# Lax-Milgram and the existence of solution to parabolic equation

I think it is standard and common to use Lax-Milgram theorem to prove the existence of solution to elliptic equation. However, can we use it to establish the existence of parabolic equation? I do not find some examples in standard PDE textbooks.

Suppose I have a parabolic equation $$\partial_t u - \partial_{x_j}(a_{ij} \partial_{x_i} u) + b_i \partial_{x_i} u + c u =f(x,t)$$ on $$\Omega \times [0,T]$$. Then the weak formulation should be $$\int_{\Omega} \partial_{t} u \varphi + a_{ij} \partial_{x_i} u \partial_{x_j} \varphi + b_i \partial_{x_i} u \varphi + c u \varphi-f\varphi=0,$$ for all $$\varphi(x) \in H^1_0(\Omega)$$ and a.e. $$t\in[0,T]$$. But I do not know how can we define the bilinear mapping in this way. Or, is it impossible to prove the existence via Lax-Milgram? May I get some help? Thanks!

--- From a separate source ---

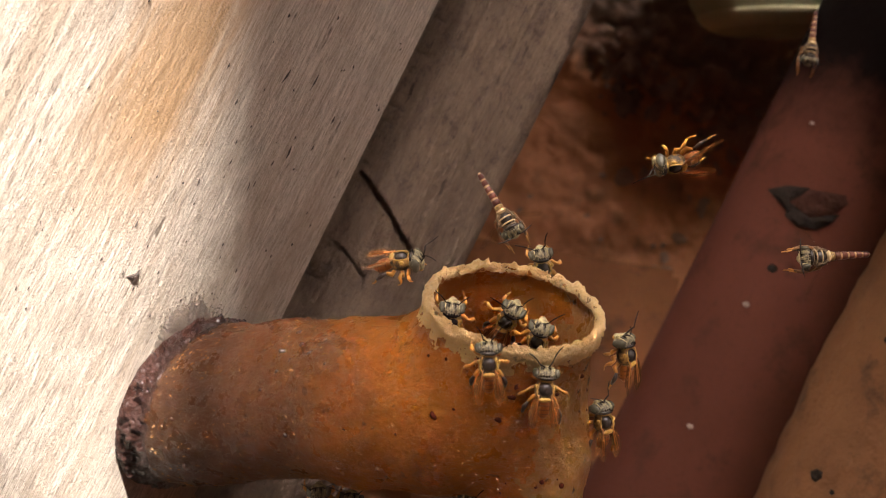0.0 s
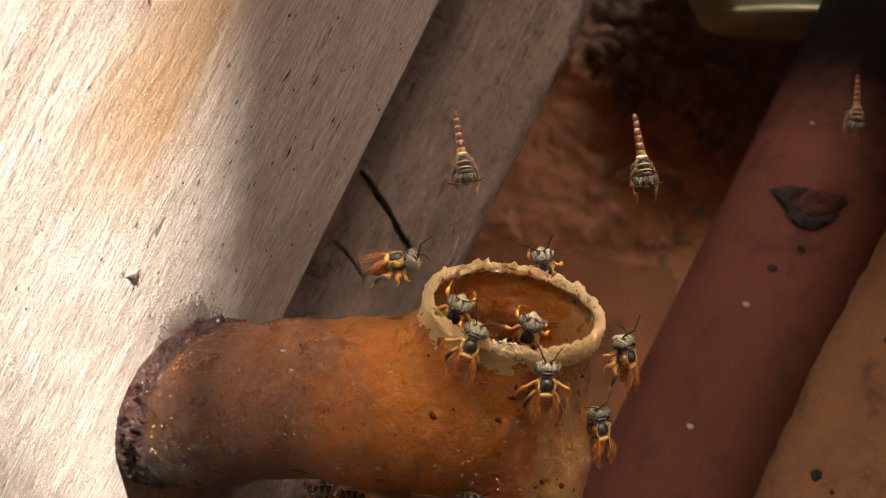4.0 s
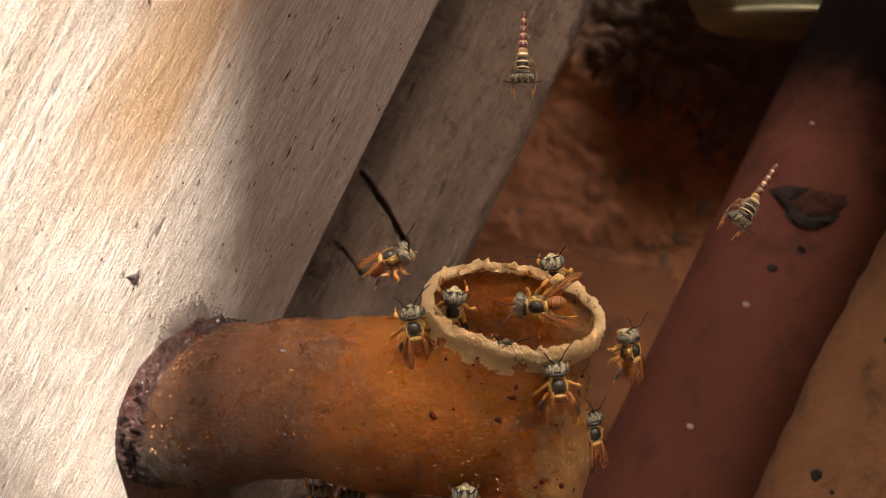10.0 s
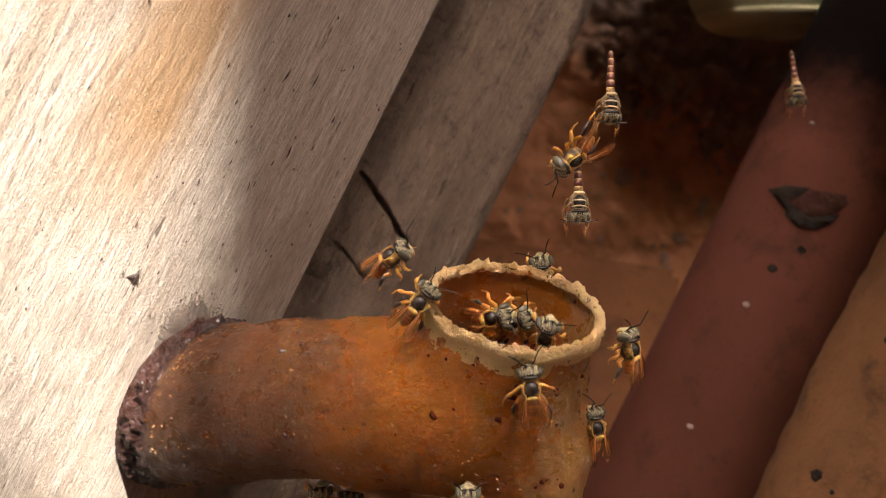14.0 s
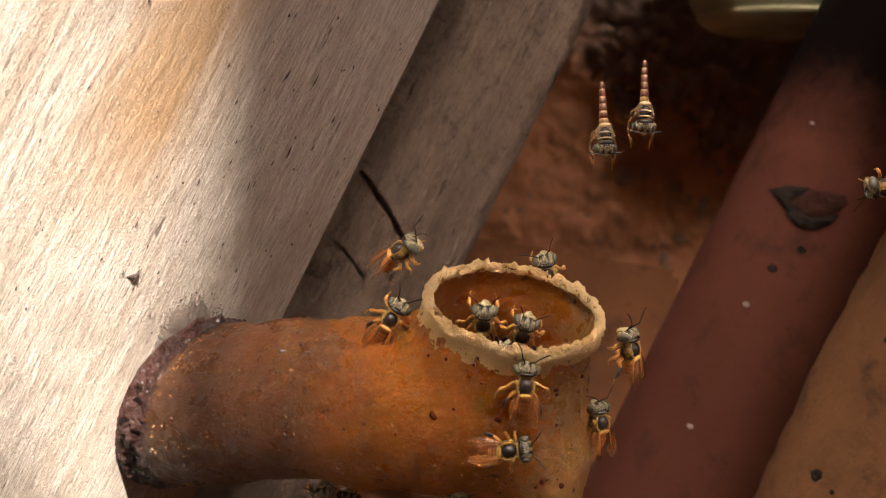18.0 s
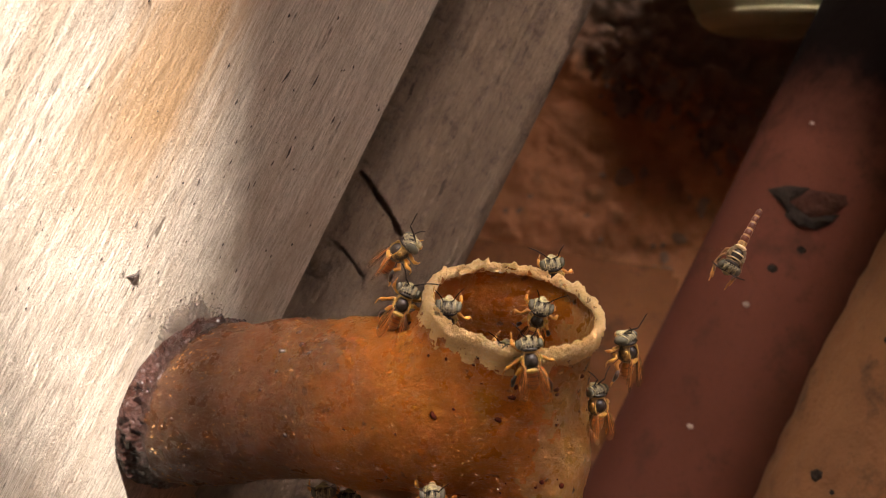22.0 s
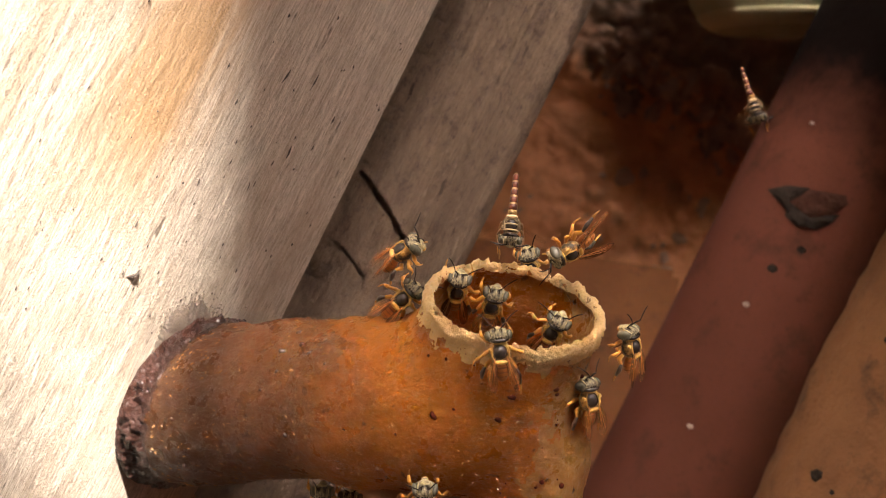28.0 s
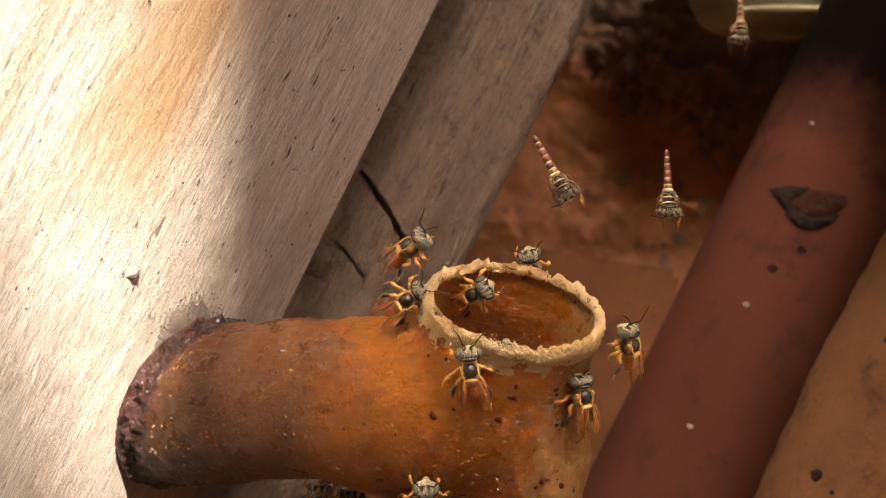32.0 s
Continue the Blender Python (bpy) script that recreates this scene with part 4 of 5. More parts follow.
def way_b():
    return [
        (0, 6.21, 5.2, -1.16, 100, 25, 0), (1, 6.1, 5.2, -1.33, 100, 25, 0), (2, 6.21, 5.2, -1.44, 100, 25, 0), (3, 6.1, 5.2, -1.33, 100, 25, 0),
        (6, 6.91, 5.2, -1.33, 100, 25, 0), (7, 6.91, 5.2, -1.44, 100, 25, 0), (8, 5.58, 5.2, -0.88, 100, 25, 0), (9, 6.45, 5.2, -1.68, 100, 25, 0),
        (10, 6.91, 5.2, -1.68, 100, 25, 0), (11, 6.63, 5.2, -1.75, 100, 25, 0), (12, 6.35, 5.2, -1.61, 100, 25, 0),
        (13, 6.35, 5.2, -1.68, 100, 25, 0), (14, 6.21, 5.2, -1.61, 100, 25, 0), (17, 6.35, 5.2, -1.79, 100, 25, 0),
        (18, 6.45, 5.2, -1.51, 100, 25, 0), (19, 6.63, 5.2, -1.61, 100, 25, 0), (20, 6.73, 5.2, -1.58, 100, 25, 0),
        (21, 6.8, 5.2, -1.68, 100, 25, 0), (22, 6.91, 5.2, -1.75, 100, 25, 0), (23, 6.56, 5.2, -1.51, 100, 25, 0),
        (24, 6.56, 5.2, -1.51, 100, 25, 0), (25, 6.1, 5.2, -1.33, 100, 25, 0), (28, 5.4, 5.2, -1.16, 100, 25, 0), (29, 5.15, 5.2, -1.23, 100, 25, 0),
        (30, 5.22, 5.2, -1.16, 100, 25, 0), (31, 5.65, 5.2, -1.23, 100, 25, 0), (32, 5.51, 5.2, -1.23, 100, 25, 0),
    ]


def way_c():
    return [
        (0, 10.92, 0.8, -6.32, 100, 18, 50), (1, 11.02, 0.8, -7.16, 100, 18, 50), (2, 10.92, 0.8, -7.09, 100, 18, 50),
        (3, 10.85, 0.8, -6.65, 100, 18, 50), (6, 10.92, 0.8, -6.32, 100, 18, 50), (7, 11.02, 0.8, -6.32, 100, 18, 50),
        (8, 11.02, 0.8, -6.15, 100, 18, 50), (9, 10.99, 0.8, -6.15, 100, 18, 50), (10, 11.16, 0.8, -6.05, 100, 18, 50),
        (11, 11.26, 0.8, -6.32, 100, 18, 50), (12, 11.26, 0.8, -6.05, 100, 18, 50), (13, 11.16, 0.8, -6.15, 100, 18, 50),
        (14, 11.16, 0.8, -5.98, 100, 18, 50), (17, 11.19, 0.8, -5.88, 100, 18, 50), (18, 11.16, 0.8, -5.98, 100, 18, 50),
        (19, 10.92, 0.8, -5.81, 100, 18, 50), (20, 10.92, 0.8, -6.38, 100, 18, 50), (21, 10.85, 0.8, -6.42, 100, 18, 50),
        (22, 11.02, 0.8, -6.15, 100, 18, 50), (23, 10.92, 0.8, -6.32, 100, 18, 50), (24, 11.19, 0.8, -6.08, 100, 18, 50),
        (25, 11.09, 0.8, -5.88, 100, 18, 50), (28, 11.19, 0.8, -5.81, 100, 18, 50), (29, 11.16, 0.8, -5.88, 100, 18, 50),
        (30, 11.09, 0.8, -5.88, 100, 18, 50), (31, 11.09, 0.8, -5.88, 100, 18, 50), (32, 11.16, 0.8, -5.75, 100, 18, 50),
    ]


def way_d():
    return [
        (0, 5.78, -4.2, -7.95, 86, 8, 0), (1, 6.47, -3.4, -8.6, 96, 8, 0), (2, 6.01, -4.1, -7.9, 96, 8, 0), (3, 5.8, -4.4, -7.71, 86, 8, 0),
        (6, 5.93, -4.4, -7.55, 86, 8, 0), (7, 5.87, -4.3, -7.72, 96, 8, 0), (8, 6, -4.3, -7.72, 96, 8, 0), (9, 6.27, -4, -7.9, 86, 8, 0),
        (10, 6.53, -4, -7.74, 96, 8, 0), (11, 5.95, -4, -8.16, 96, 8, 0), (12, 6.2, -3.6, -8.58, 86, 8, 0), (13, 5.71, -4.3, -7.88, 96, 8, 0),
        (14, 4.97, -4.5, -7.86, 96, 8, 0), (17, 4.48, -4.7, -7.69, 96, 8, 0), (18, 4.64, -4.7, -7.69, 86, 8, 0), (19, 5.06, -4.5, -7.8, 96, 8, 0),
        (20, 5.06, -4.6, -7.63, 96, 8, 0), (21, 5.26, -5, -6.93, 86, 8, 0), (22, 4.91, -5.5, -6.21, 96, 8, 0), (23, 4.92, -5.3, -6.53, 96, 8, 0),
        (24, 4.94, -5, -7.09, 86, 8, 0), (25, 4.66, -5.5, -6.27, 96, 8, 0), (28, 3.18, -5.6, -5.73, 96, 8, 0), (29, 2.87, -5.4, -6.05, 96, 8, 0),
        (30, 1.53, -4.6, -6.84, 86, 8, 0), (31, 1.62, -4.7, -6.73, 96, 8, 0), (32, 1.53, -4.6, -6.84, 96, 8, 0),
    ]


def way_e():
    return [
        (0, 2.56, -5.2, -6.45, 90, 10, 0), (1, 2.09, -4.8, -6.89, 86, 10, 0), (2, 1.96, -5.1, -6.11, 79, 10, 0), (3, 2.14, -5.5, -5.39, 67, 10, 0),
        (6, -0.19, -3.9, -5.57, 72, 10, 0), (7, 0, -4.4, -4.49, 68, 10, 0), (8, 0.13, -4.4, -3.73, 55, 10, 0), (9, -0.61, -3.6, -4.85, 56, 10, 0),
        (10, -1.66, -2.2, -4.6, 99, 10, 0), (11, -2.04, -1.4, -4.17, 79, 10, 0), (12, -1.94, -1.3, -3.78, 82, 10, 0),
        (13, -1.53, -2.2, -3.42, 67, 10, 0), (14, -1.36, -2.5, -3.09, 51, 10, 0), (17, -3.05, 1.8, -3.53, 63, 10, 0),
        (18, -3.08, 0.4, -4.18, 57, 10, 0), (19, -3.32, 0.7, -4.16, 63, 10, 0), (20, -2.95, 1.6, -3.52, 58, 10, 0),
        (21, -2.62, 0.8, -3.53, 47, 10, 0), (22, -2.42, 0.7, -3.32, 66, 10, 0), (23, -2.49, 1, -3.33, 58, 10, 0), (24, -2.66, 3.7, -2.9, 58, 10, 0),
        (25, -2.47, 2.8, -2.71, 58, 10, 0), (28, -2.46, 2.4, -3.04, 42, 10, 0), (29, -2.1, 1.6, -2.68, 49, 10, 0),
        (30, -2.24, 0.4, -3.18, 31, 10, 0), (31, -2.2, -0.1, -3.3, 49, 10, 0), (32, -2.14, 0.2, -3.04, 33, 10, 0),
    ]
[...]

• You might wish to have a look at the Hille-Yosida theorem and the Lumer-Phillps theorem. Aug 9, 2021 at 15:24
• More specifically, the proof of Theorem 5.7 in these lecture notes from the Internet Seminar on Evolution Equations shows how the Lax-Milgram lemma can be used to prove well-posedness of parabolic equations. The proof essentially comes down to showing well-posedness of the elliptic problem - which is is hidden in the word "m-accretive" ini the proof - and then applying a generation theorem for semigroups, as indicated in my previous comment. Aug 9, 2021 at 15:31
• Thanks! I will read it! Aug 9, 2021 at 15:34